• **Aim of the exercise**
Write out all the lines again, precisely as they stand, but without the images.

------------------------------------------------

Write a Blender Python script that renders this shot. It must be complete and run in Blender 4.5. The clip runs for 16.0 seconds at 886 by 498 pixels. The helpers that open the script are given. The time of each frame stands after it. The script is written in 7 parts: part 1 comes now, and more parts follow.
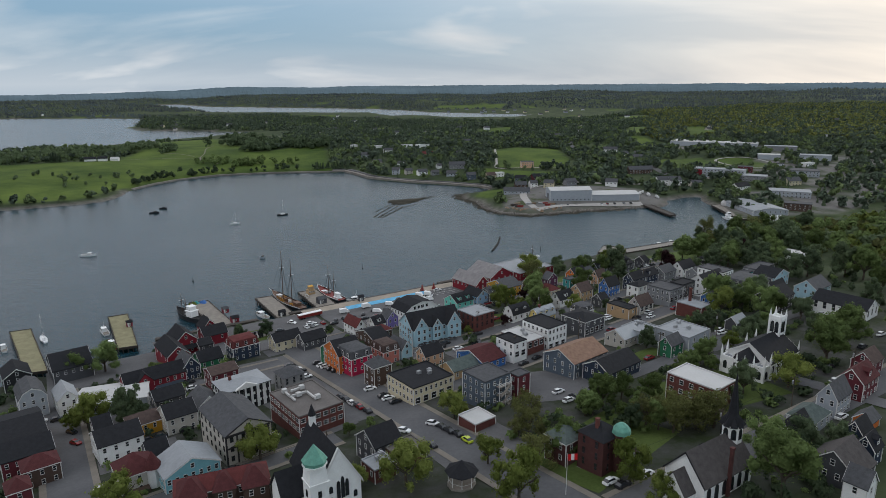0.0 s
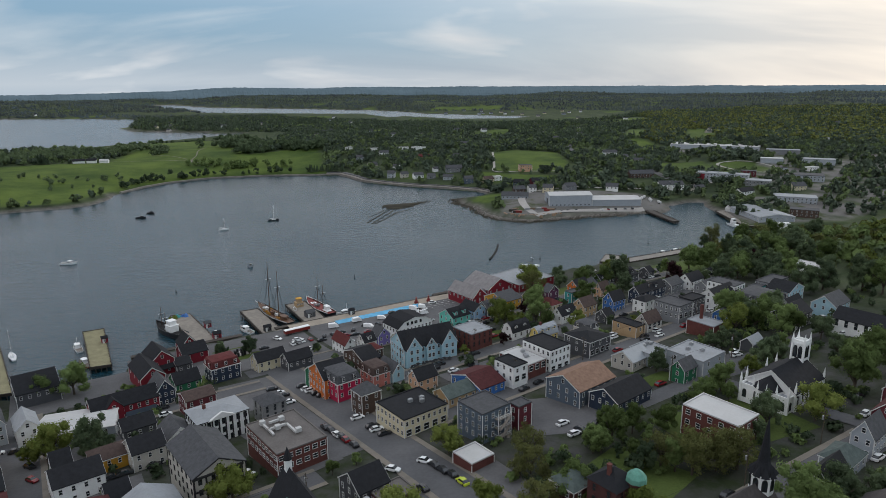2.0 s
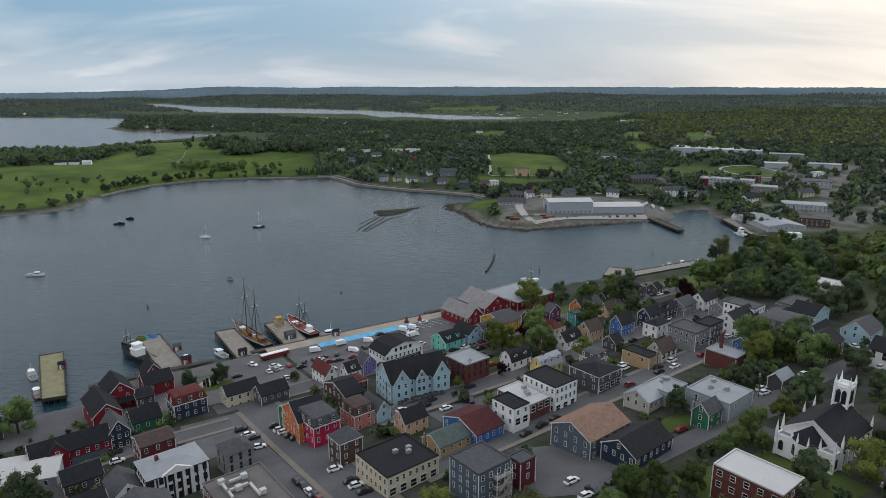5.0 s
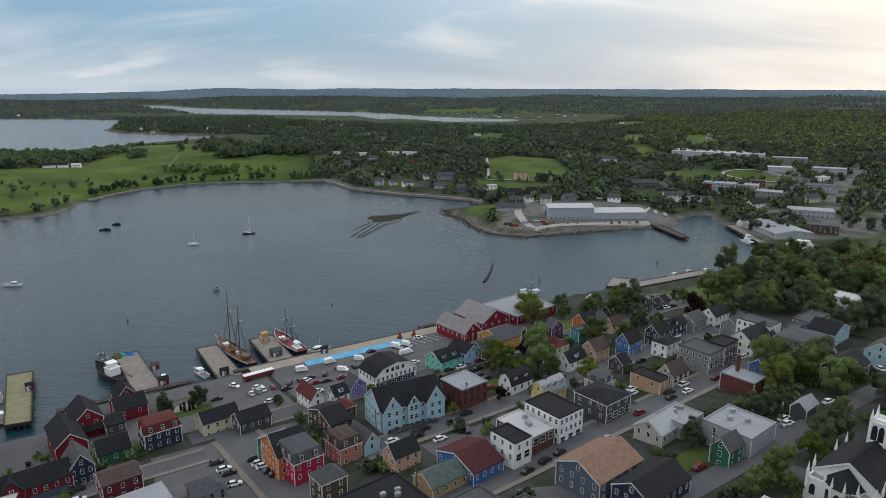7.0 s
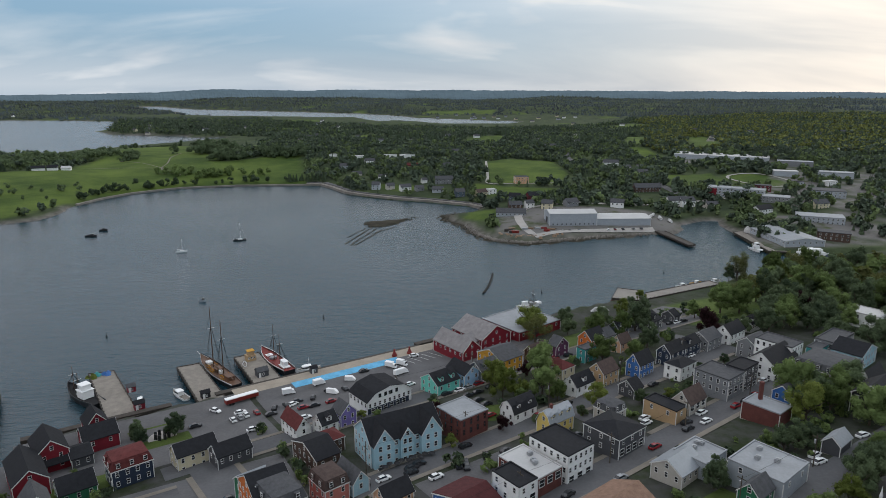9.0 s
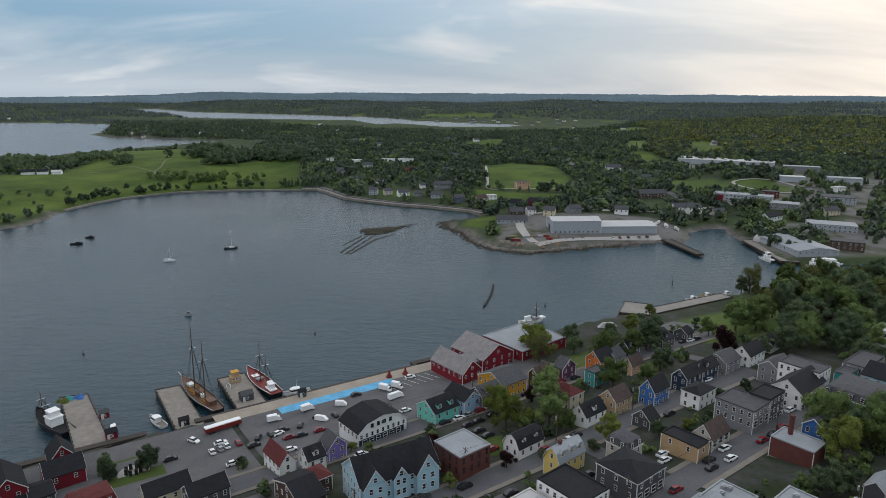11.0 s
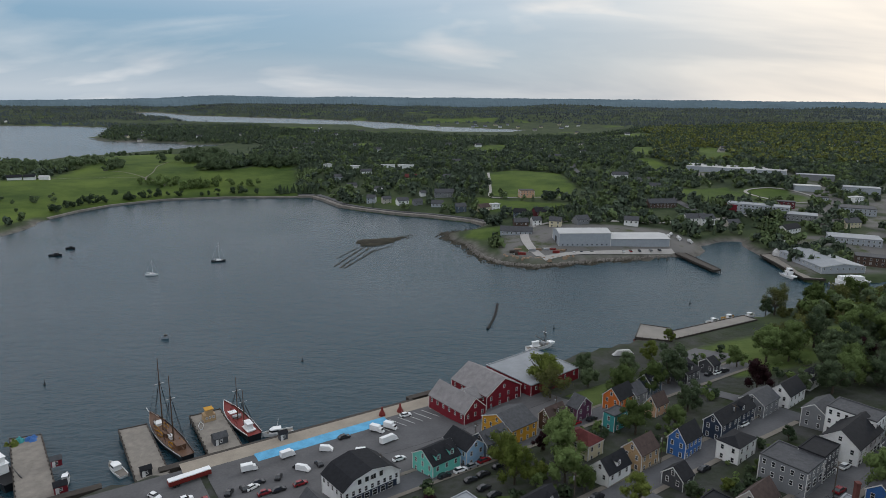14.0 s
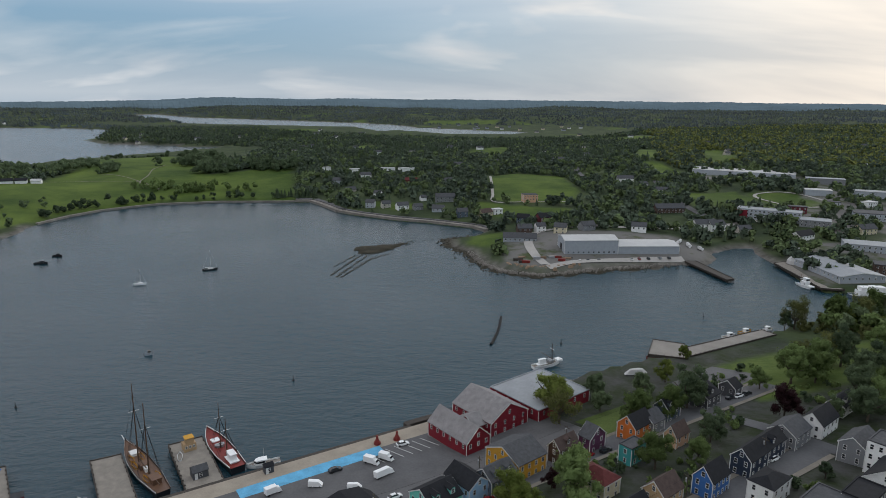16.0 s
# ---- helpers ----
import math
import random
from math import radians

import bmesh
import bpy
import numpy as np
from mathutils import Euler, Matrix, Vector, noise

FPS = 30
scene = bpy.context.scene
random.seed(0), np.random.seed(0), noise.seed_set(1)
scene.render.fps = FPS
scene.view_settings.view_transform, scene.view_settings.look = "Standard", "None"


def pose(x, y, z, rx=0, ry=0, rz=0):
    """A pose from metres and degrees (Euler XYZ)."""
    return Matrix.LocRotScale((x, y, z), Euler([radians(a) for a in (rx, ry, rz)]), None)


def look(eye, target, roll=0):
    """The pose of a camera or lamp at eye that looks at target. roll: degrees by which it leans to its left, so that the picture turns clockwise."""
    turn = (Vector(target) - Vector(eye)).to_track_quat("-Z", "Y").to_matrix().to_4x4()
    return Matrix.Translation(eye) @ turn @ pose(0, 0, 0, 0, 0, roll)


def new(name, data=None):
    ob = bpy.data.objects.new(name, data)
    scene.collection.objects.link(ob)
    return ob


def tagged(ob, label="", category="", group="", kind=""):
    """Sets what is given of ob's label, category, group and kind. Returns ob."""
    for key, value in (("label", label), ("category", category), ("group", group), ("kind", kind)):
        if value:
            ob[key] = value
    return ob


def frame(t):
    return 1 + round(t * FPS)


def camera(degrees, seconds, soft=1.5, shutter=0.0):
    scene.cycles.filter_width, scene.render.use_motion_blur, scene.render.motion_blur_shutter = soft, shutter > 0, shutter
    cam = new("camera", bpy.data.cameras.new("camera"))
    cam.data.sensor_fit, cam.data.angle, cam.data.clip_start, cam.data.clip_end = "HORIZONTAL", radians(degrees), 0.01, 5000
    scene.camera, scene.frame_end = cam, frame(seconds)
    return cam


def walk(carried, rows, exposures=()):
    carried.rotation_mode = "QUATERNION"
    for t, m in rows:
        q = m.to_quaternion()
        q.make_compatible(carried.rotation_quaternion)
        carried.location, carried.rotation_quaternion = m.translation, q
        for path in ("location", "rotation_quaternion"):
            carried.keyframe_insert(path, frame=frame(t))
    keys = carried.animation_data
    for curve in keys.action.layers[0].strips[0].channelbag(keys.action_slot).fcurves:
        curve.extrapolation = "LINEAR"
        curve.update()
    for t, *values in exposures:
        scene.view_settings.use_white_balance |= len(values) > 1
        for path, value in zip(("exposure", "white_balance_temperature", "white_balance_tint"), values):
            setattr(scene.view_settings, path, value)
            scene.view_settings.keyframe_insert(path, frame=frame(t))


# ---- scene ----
import itertools

cam = camera(68.0, 16.0, soft=0.75)
PATH = [
    (0, look((-0.000, -0.000, 118.000), (-0.000, 96.871, 93.182), -0.507)),
    (0.5, look((0.289, 4.778, 118.011), (0.387, 101.668, 93.265), -0.471)),
    (1, look((0.566, 9.548, 118.055), (0.771, 106.452, 93.365), -0.422)),
    (1.5, look((0.808, 14.282, 118.154), (1.122, 111.194, 93.496), -0.379)),
    (2, look((1.032, 18.940, 118.293), (1.468, 115.851, 93.636), -0.338)),
    (2.5, look((1.250, 23.558, 118.449), (1.821, 120.468, 93.787), -0.288)),
    (3, look((1.453, 28.201, 118.582), (2.172, 125.108, 93.913), -0.227)),
    (3.5, look((1.663, 32.887, 118.674), (2.537, 129.787, 93.984), -0.160)),
    (4, look((1.860, 37.636, 118.729), (2.856, 134.535, 94.037), -0.101)),
    (6.5, look((3.414, 60.571, 118.988), (4.816, 157.521, 94.519), 0.070)),
    (7, look((3.758, 65.124, 118.953), (5.246, 162.091, 94.556), 0.088)),
    (7.5, look((4.000, 69.771, 118.973), (5.560, 166.754, 94.648), 0.096)),
    (8, look((4.190, 74.466, 119.038), (5.801, 171.468, 94.792), 0.110)),
    (8.5, look((4.380, 79.181, 119.119), (6.043, 176.195, 94.922), 0.139)),
    (9, look((4.589, 83.912, 119.186), (6.291, 180.926, 94.990), 0.173)),
    (11.5, look((5.375, 107.997, 119.106), (7.201, 205.155, 95.506), 0.314)),
    (12, look((5.516, 112.890, 119.075), (7.335, 210.089, 95.640), 0.334)),
    (12.5, look((5.688, 117.795, 118.996), (7.506, 215.012, 95.638), 0.374)),
    (13, look((5.843, 122.738, 118.928), (7.621, 219.971, 95.633), 0.430)),
    (13.5, look((5.962, 127.721, 118.896), (7.683, 224.970, 95.666), 0.483)),
    (14, look((6.063, 132.698, 118.892), (7.747, 229.967, 95.743), 0.521)),
    (14.5, look((6.181, 137.628, 118.879), (7.838, 234.917, 95.809), 0.557)),
    (15, look((6.330, 142.495, 118.836), (7.933, 239.805, 95.853), 0.571)),
    (15.5, look((6.492, 147.299, 118.783), (8.030, 244.625, 95.864), 0.554)),
    (16, look((6.656, 152.058, 118.737), (8.138, 249.393, 95.851), 0.523)),
]
walk(cam, PATH, ((0, 0.06), (2.5, 0.07), (6.5, 0.17), (9, 0.14), (12.5, 0.06), (16, 0.0)))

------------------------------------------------

• **Result of the exercise**
Write a Blender Python script that renders this shot. It must be complete and run in Blender 4.5. The clip runs for 16.0 seconds at 886 by 498 pixels. The helpers that open the script are given. The time of each frame stands after it. The script is written in 7 parts: part 1 comes now, and more parts follow.
0.0 s
2.0 s
5.0 s
7.0 s
9.0 s
11.0 s
14.0 s
16.0 s
# ---- helpers ----
import math
import random
from math import radians

import bmesh
import bpy
import numpy as np
from mathutils import Euler, Matrix, Vector, noise

FPS = 30
scene = bpy.context.scene
random.seed(0), np.random.seed(0), noise.seed_set(1)
scene.render.fps = FPS
scene.view_settings.view_transform, scene.view_settings.look = "Standard", "None"


def pose(x, y, z, rx=0, ry=0, rz=0):
    """A pose from metres and degrees (Euler XYZ)."""
    return Matrix.LocRotScale((x, y, z), Euler([radians(a) for a in (rx, ry, rz)]), None)


def look(eye, target, roll=0):
    """The pose of a camera or lamp at eye that looks at target. roll: degrees by which it leans to its left, so that the picture turns clockwise."""
    turn = (Vector(target) - Vector(eye)).to_track_quat("-Z", "Y").to_matrix().to_4x4()
    return Matrix.Translation(eye) @ turn @ pose(0, 0, 0, 0, 0, roll)


def new(name, data=None):
    ob = bpy.data.objects.new(name, data)
    scene.collection.objects.link(ob)
    return ob


def tagged(ob, label="", category="", group="", kind=""):
    """Sets what is given of ob's label, category, group and kind. Returns ob."""
    for key, value in (("label", label), ("category", category), ("group", group), ("kind", kind)):
        if value:
            ob[key] = value
    return ob


def frame(t):
    return 1 + round(t * FPS)


def camera(degrees, seconds, soft=1.5, shutter=0.0):
    scene.cycles.filter_width, scene.render.use_motion_blur, scene.render.motion_blur_shutter = soft, shutter > 0, shutter
    cam = new("camera", bpy.data.cameras.new("camera"))
    cam.data.sensor_fit, cam.data.angle, cam.data.clip_start, cam.data.clip_end = "HORIZONTAL", radians(degrees), 0.01, 5000
    scene.camera, scene.frame_end = cam, frame(seconds)
    return cam


def walk(carried, rows, exposures=()):
    carried.rotation_mode = "QUATERNION"
    for t, m in rows:
        q = m.to_quaternion()
        q.make_compatible(carried.rotation_quaternion)
        carried.location, carried.rotation_quaternion = m.translation, q
        for path in ("location", "rotation_quaternion"):
            carried.keyframe_insert(path, frame=frame(t))
    keys = carried.animation_data
    for curve in keys.action.layers[0].strips[0].channelbag(keys.action_slot).fcurves:
        curve.extrapolation = "LINEAR"
        curve.update()
    for t, *values in exposures:
        scene.view_settings.use_white_balance |= len(values) > 1
        for path, value in zip(("exposure", "white_balance_temperature", "white_balance_tint"), values):
            setattr(scene.view_settings, path, value)
            scene.view_settings.keyframe_insert(path, frame=frame(t))


# ---- scene ----
import itertools

cam = camera(68.0, 16.0, soft=0.75)
PATH = [
    (0, look((-0.000, -0.000, 118.000), (-0.000, 96.871, 93.182), -0.507)),
    (0.5, look((0.289, 4.778, 118.011), (0.387, 101.668, 93.265), -0.471)),
    (1, look((0.566, 9.548, 118.055), (0.771, 106.452, 93.365), -0.422)),
    (1.5, look((0.808, 14.282, 118.154), (1.122, 111.194, 93.496), -0.379)),
    (2, look((1.032, 18.940, 118.293), (1.468, 115.851, 93.636), -0.338)),
    (2.5, look((1.250, 23.558, 118.449), (1.821, 120.468, 93.787), -0.288)),
    (3, look((1.453, 28.201, 118.582), (2.172, 125.108, 93.913), -0.227)),
    (3.5, look((1.663, 32.887, 118.674), (2.537, 129.787, 93.984), -0.160)),
    (4, look((1.860, 37.636, 118.729), (2.856, 134.535, 94.037), -0.101)),
    (6.5, look((3.414, 60.571, 118.988), (4.816, 157.521, 94.519), 0.070)),
    (7, look((3.758, 65.124, 118.953), (5.246, 162.091, 94.556), 0.088)),
    (7.5, look((4.000, 69.771, 118.973), (5.560, 166.754, 94.648), 0.096)),
    (8, look((4.190, 74.466, 119.038), (5.801, 171.468, 94.792), 0.110)),
    (8.5, look((4.380, 79.181, 119.119), (6.043, 176.195, 94.922), 0.139)),
    (9, look((4.589, 83.912, 119.186), (6.291, 180.926, 94.990), 0.173)),
    (11.5, look((5.375, 107.997, 119.106), (7.201, 205.155, 95.506), 0.314)),
    (12, look((5.516, 112.890, 119.075), (7.335, 210.089, 95.640), 0.334)),
    (12.5, look((5.688, 117.795, 118.996), (7.506, 215.012, 95.638), 0.374)),
    (13, look((5.843, 122.738, 118.928), (7.621, 219.971, 95.633), 0.430)),
    (13.5, look((5.962, 127.721, 118.896), (7.683, 224.970, 95.666), 0.483)),
    (14, look((6.063, 132.698, 118.892), (7.747, 229.967, 95.743), 0.521)),
    (14.5, look((6.181, 137.628, 118.879), (7.838, 234.917, 95.809), 0.557)),
    (15, look((6.330, 142.495, 118.836), (7.933, 239.805, 95.853), 0.571)),
    (15.5, look((6.492, 147.299, 118.783), (8.030, 244.625, 95.864), 0.554)),
    (16, look((6.656, 152.058, 118.737), (8.138, 249.393, 95.851), 0.523)),
]
walk(cam, PATH, ((0, 0.06), (2.5, 0.07), (6.5, 0.17), (9, 0.14), (12.5, 0.06), (16, 0.0)))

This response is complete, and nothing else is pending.